The Dangerous Difference Between Resilience and Suppression
How to tell the difference between real Stoic strength and just hiding from your emotions, and why one makes you stronger while the other makes you weaker
The most dangerous imitation of resilience is the kind that looks exactly like resilience from the outside.
Consider two people facing the same devastating loss. Both appear composed at the funeral. Both return to work quickly. Both speak calmly about their experience when asked. Both seem to be handling the situation with admirable resilience. Yet one is practicing genuine endurance while the other is engaged in sophisticated avoidance. The difference between them might not become apparent for months or even years.
This distinction haunts anyone who attempts to live according to Stoic principles. The philosophy has been so thoroughly misunderstood and misrepresented that many people confuse Stoic endurance with emotional numbness, philosophical acceptance with psychological denial, strength with suppression.
But these are not subtle variations of the same thing. They are fundamentally different orientations toward human experience, leading to entirely different outcomes in how we relate to difficulty, growth, and authenticity.
The confusion is understandable. Both endurance and avoidance can produce similar external behaviors: composure under pressure, reluctance to complain, focus on practical action rather than emotional expression.
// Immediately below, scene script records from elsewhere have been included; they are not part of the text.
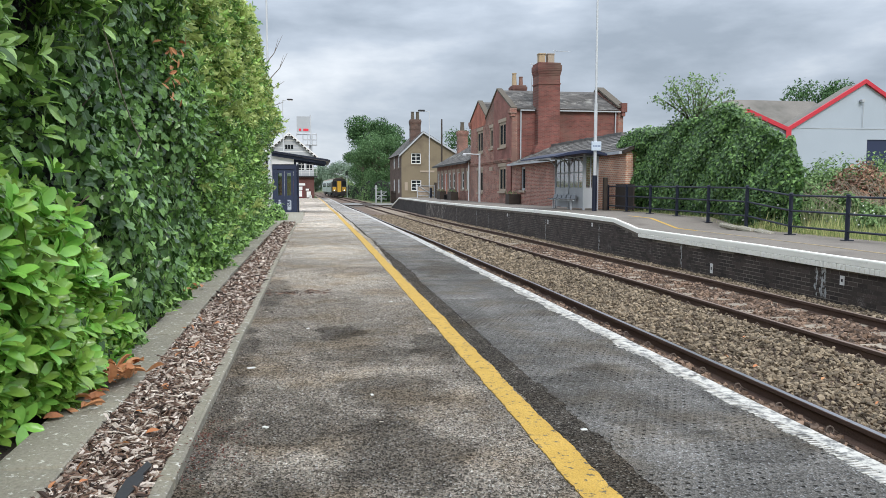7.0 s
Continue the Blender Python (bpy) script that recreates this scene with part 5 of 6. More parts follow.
# ---------------------------------------------------------------- platform furniture
def lamp_post(x, y, z, h, arm=0.8, side=1, skirt=0.0, r=0.06, label="tall grey steel lamp post with a flat lantern"):
    p = thing("street_lamp", label, "lamp post", (x, y, z), "lamp posts")
    bm = rod(B(), (0, 0, 0), (0, 0, h * 0.5), r, r, 10)
    rod(bm, (0, 0, h * 0.5), (0, 0, h), r * 0.75, r * 0.55, 10)
    part("pole", bm, M_GALV, p)
    if skirt:
        part("skirt", rod(B(), (0, 0, 0.0), (0, 0, skirt), r * 1.5, r * 1.5, 10), M_NAVY, p, "navy painted lower sleeve")
    part("arm", rod(B(), (0, 0, h - 0.05), (side * arm * 0.5, 0, h + 0.06), r * 0.5, r * 0.5, 6), M_GALV, p)
    bm = box(B(), min(0, side) * 0.0 + side * arm * 0.45, -0.12, h + 0.0, side * arm, 0.12, h + 0.11, 0.03)
    lan = part("lantern", bm, M_GREYPAINT if y < 50 else M_BLACK, p)
    part("lens", box(B(), side * arm * 0.55, -0.09, h - 0.03, side * arm * 0.95, 0.09, h - 0.002), M_WHITE, lan)
    return p


M_SIGN = mat("sign_enamel", (0.56, 0.64, 0.74), 0.5, var=0.05, scale=2, fine=30, bump=0.05)
M_BLUELET = mat("faded_blue_lettering", (0.16, 0.22, 0.34), 0.6, var=0.1, scale=3, fine=30, bump=0.0)


def make_lamps():
    lamp_post(-1.60, 28.9, dip(28.9), 7.85 - dip(28.9), 0.95, 1)
    lamp_post(-2.33, 62, dip(62), 7.8 - dip(62), 0.8, 1)
    p = lamp_post(10.55, 27.55, far_z(27.5) + dip(27.5), 8.1, 0.8, -1, 1.35, 0.062, "tall grey lamp post with navy sleeve and white nameboard")
    s = part("nameboard", box(B(), -0.19, -0.14, 2.28, 0.19, -0.08, 2.62, 0.01), M_SIGN, p, "pale blue-white nameboard")
    for k, (a, b) in enumerate(((-0.15, -0.08), (-0.06, 0.03), (0.05, 0.15))):
        part("lettering", box(B(), a, -0.146, 2.43, b, -0.141, 2.475), M_BLUELET, s)
    lamp_post(11.7, 77, far_z(77) + dip(77), 8.75, 1.1, -1, 0.0)
    # slender camera post in front of the house
    c = thing("camera_post", "grey post with a sideways arm for cameras", "post", (11.3, 51.3, far_z(51) + dip(51)))
    part("pole", rod(B(), (0, 0, 0), (0, 0, 3.35), 0.075, 0.07, 10), M_GALV, c)
    part("arm", rod(B(), (0, 0, 3.28), (-1.15, 0, 3.33), 0.04, 0.04, 8), M_GALV, c)
    part("camera_box", box(B(), -1.2, -0.1, 3.18, -0.95, 0.1, 3.3, 0.02), M_GREYPAINT, c)
    t = thing("telegraph_pole", "dark timber telegraph pole behind the waiting rooms", "pole", (13.5, 80, -0.5))
    part("pole", rod(B(), (0, 0, 0), (0, 0, 8.6), 0.10, 0.075, 10), M_WOODDARK, t)


def make_railing():
    """Navy tubular railing along the back of the far platform, stepping down with it."""
    f = thing("platform_railing", "navy blue tubular steel railing behind the platform", "railing")
    ys = [10.7, 12.7, 14.7, 16.7, 18.6, 20.6, 22.55, 24.5, 26.5, 28.3]
    tops = [0.74, 0.75, 0.76, 0.775, 0.955, 0.965, 0.98, 0.99, 1.0, 1.0]
    X = 11.4
    me = B()
    rod(me, (0, 0, 0), (0, 0, 1.32), 0.048, 0.048, 12)
    rod(me, (0, 0, 1.32), (0, 0, 1.35), 0.052, 0.03, 12)
    mesh = meshdata("post", me, M_NAVY)
    mp = meshdata("base_plate", box(B(), -0.10, -0.10, 0, 0.10, 0.10, 0.02, 0.004), M_NAVY)
    for y, t in zip(ys, tops):
        gz = far_z(y) + dip(y)
        shared("post", mesh, f, pose(X, y, t - 1.31))
        shared("base_plate", mp, f, pose(X, y, gz))
    for (ya, ta), (yb, tb) in zip(zip(ys, tops), list(zip(ys, tops))[1:]):
        for d in (0.03, 0.40, 0.775):
            part("rail", rod(B(), (X, ya, ta - d), (X, yb, tb - d), 0.024, 0.024, 8), M_NAVY, f)


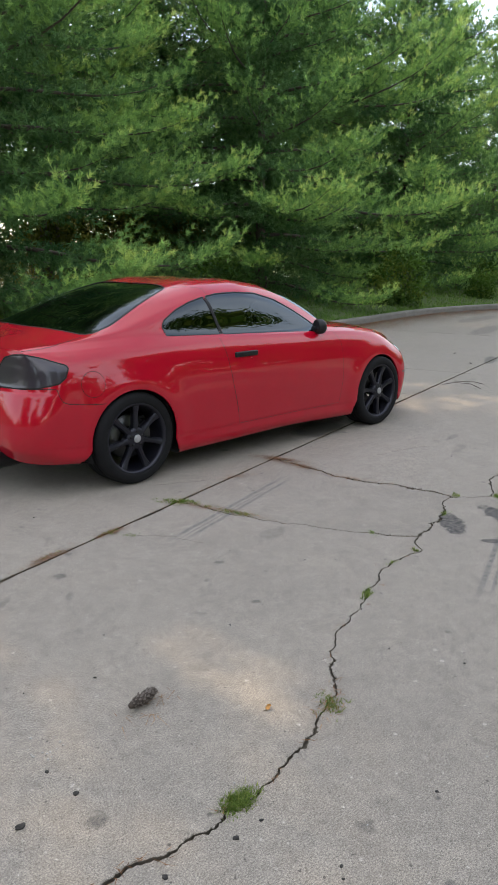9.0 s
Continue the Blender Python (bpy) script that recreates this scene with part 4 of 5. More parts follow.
def wall_point(s, z, lift=0.0):
    k = np.clip(np.searchsorted(S, s) - 1, 0, len(S) - 2)
    f = (s - S[k]) / (S[k + 1] - S[k])
    out = []
    for i, w in ((k, 1 - f), (k + 1, f)):
        zz = wall[i, ::-1, 2]
        p = np.array([np.interp(z, zz, wall[i, ::-1, c]) for c in range(3)])
        nn = np.array([np.interp(z, zz, WN[i, ::-1, c]) for c in range(3)])
        out.append((p, nn, w))
    p = out[0][0] * out[0][2] + out[1][0] * out[1][2]
    nn = out[0][1] * out[0][2] + out[1][1] * out[1][2]
    nn /= np.linalg.norm(nn)
    return p + nn * lift, nn


def upper_point(X, u, lift=0.0):
    a = np.clip((X - XI[0]) / (XI[1] - XI[0]), 0, NI - 1.001)
    b = np.clip(u * (NJ - 1), 0, NJ - 1.001)
    i, j = int(a), int(b)
    fa, fb = a - i, b - j
    mixv = lambda g: (g[i, j] * (1 - fa) + g[i + 1, j] * fa) * (1 - fb) + (g[i, j + 1] * (1 - fa) + g[i + 1, j + 1] * fa) * fb
    nn = mixv(UN)
    nn /= np.linalg.norm(nn)
    return mixv(upper) + nn * lift, nn


def ribbon(name, pts, width, mat, lift=0.0012, both=True, parent=None, closed=False):
    """A thin strip lying on the body: pts are (place, normal)."""
    ps, ns = np.array([p for p, n in pts]), np.array([n for p, n in pts])
    if closed:
        t = np.roll(ps, -1, 0) - np.roll(ps, 1, 0)
    else:
        t = np.gradient(ps, axis=0)
    t /= np.linalg.norm(t, axis=1, keepdims=True)
    sd = np.cross(ns, t)
    sd /= np.linalg.norm(sd, axis=1, keepdims=True)
    a, b, c = ps - sd * width / 2 - ns * 0.001, ps + ns * lift, ps + sd * width / 2 - ns * 0.001
    n = len(ps)
    middle = np.abs(ps[:, 1]).min() < 0.01
    vs, fs = [], []
    for sg in ((1, -1) if both else (1,)):
        if not middle:
            vs, fs = [], []
        o = len(vs)
        vs += [tuple(p * np.array([1, sg, 1])) for r in (a, b, c) for p in r]
        for i in range(n if closed else n - 1):
            j = (i + 1) % n
            for r in (0, 1):
                q = (o + r * n + i, o + r * n + j, o + (r + 1) * n + j, o + (r + 1) * n + i)
                fs.append(q if sg > 0 else q[::-1])
        if not middle or sg < 0:
            ob = part(name, mesh_of(name, vs, fs, mat), parent or car)
    return ob


def wall_by_x(x, z, lift=0.0):
    """Point of the side wall at true x and z."""
    s = s_of_x(x)
    for _ in range(6):
        p, nn = wall_point(s, z, lift)
        s += x - p[0]
    return p, nn


# panel gaps
zz = np.linspace(0.292, 0.966, 40)
ribbon("door_gap", [wall_by_x(float(door_l(z)), z) for z in zz], 0.008, GAP, 0.0016)
ribbon("door_gap", [wall_by_x(float(door_r(z)), z) for z in np.linspace(0.292, 0.925, 30)], 0.005, GAP)
ribbon("door_gap", [wall_by_x(x, 0.292) for x in np.linspace(0.985, 2.245, 50)], 0.005, GAP)
ribbon("bumper_gap", [wall_point(s, float(bump_line(s))) for s in np.linspace(0.0, s_of_x(-0.225), 110)], 0.008, GAP, 0.0016)
ribbon("fuel_flap_gap", [wall_by_x(x, z) for x, z in circ(-0.318, 0.742, 0.085, 60)], 0.0065, GAP, 0.0016, closed=True)
lamp_edge = np.concatenate([np.linspace(a, b, 10)[:-1] for a, b in zip(soft_poly(lamp, 0.012), np.roll(soft_poly(lamp, 0.012), -1, 0))])
lamp_edge = lamp_edge[np.linalg.norm(lamp_edge - np.roll(lamp_edge, 1, 0), axis=1) > 5e-4]
ribbon("lamp_gap", [wall_point(a, b, 0.003) for a, b in lamp_edge], 0.013, GAP, 0.003, closed=True)
ribbon("wing_gap", [wall_by_x(3.205 + 0.03 * t, 0.68 - 0.10 * t) for t in np.linspace(0, 1, 8)], 0.005, GAP)


def u_for_y(X, y):
    i = int(np.clip((X - XI[0]) / (XI[1] - XI[0]), 0, NI - 1))
    return float(np.interp(y, -upper[i, ::-1, 1], U[::-1]))


# boot lid edge: from the lamp up to the rear window's corner, and the bonnet's sides
ribbon("boot_gap", [upper_point(X, u_for_y(X, y)) for X, y in zip(np.linspace(-0.82, -0.36, 40), curve([0, 0.4, 1], [0.615, 0.650, 0.655])(np.linspace(0, 1, 40)))], 0.010, GAP, 0.0016)
ribbon("roof_gap", [upper_point(X, u_for_y(X, y)) for X, y in zip(np.linspace(0.60, 0.845, 12), np.linspace(0.50, 0.60, 12))], 0.008, GAP)
ribbon("door_gap", [upper_point(0.845, u) for u in np.linspace(u_for_y(0.845, 0.600), u_for_y(0.845, 0.655), 8)], 0.006, GAP)
ribbon("bonnet_gap", [upper_point(X, u_for_y(X, y)) for X, y in zip(np.linspace(2.46, 3.55, 40), curve([0, 0.6, 1], [0.70, 0.655, 0.52])(np.linspace(0, 1, 40)))], 0.006, GAP)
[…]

The critical difference lies not in what you do but in how you relate to what you're experiencing while you do it.
Zeno of Citium, the founder of Stoicism, taught that emotions are judgments we make about external events. This insight has been catastrophically misinterpreted by those who conclude that the goal is to stop making judgments altogether. But Zeno wasn't advocating for emotional lobotomy.
He was pointing toward a more sophisticated relationship with our emotional responses.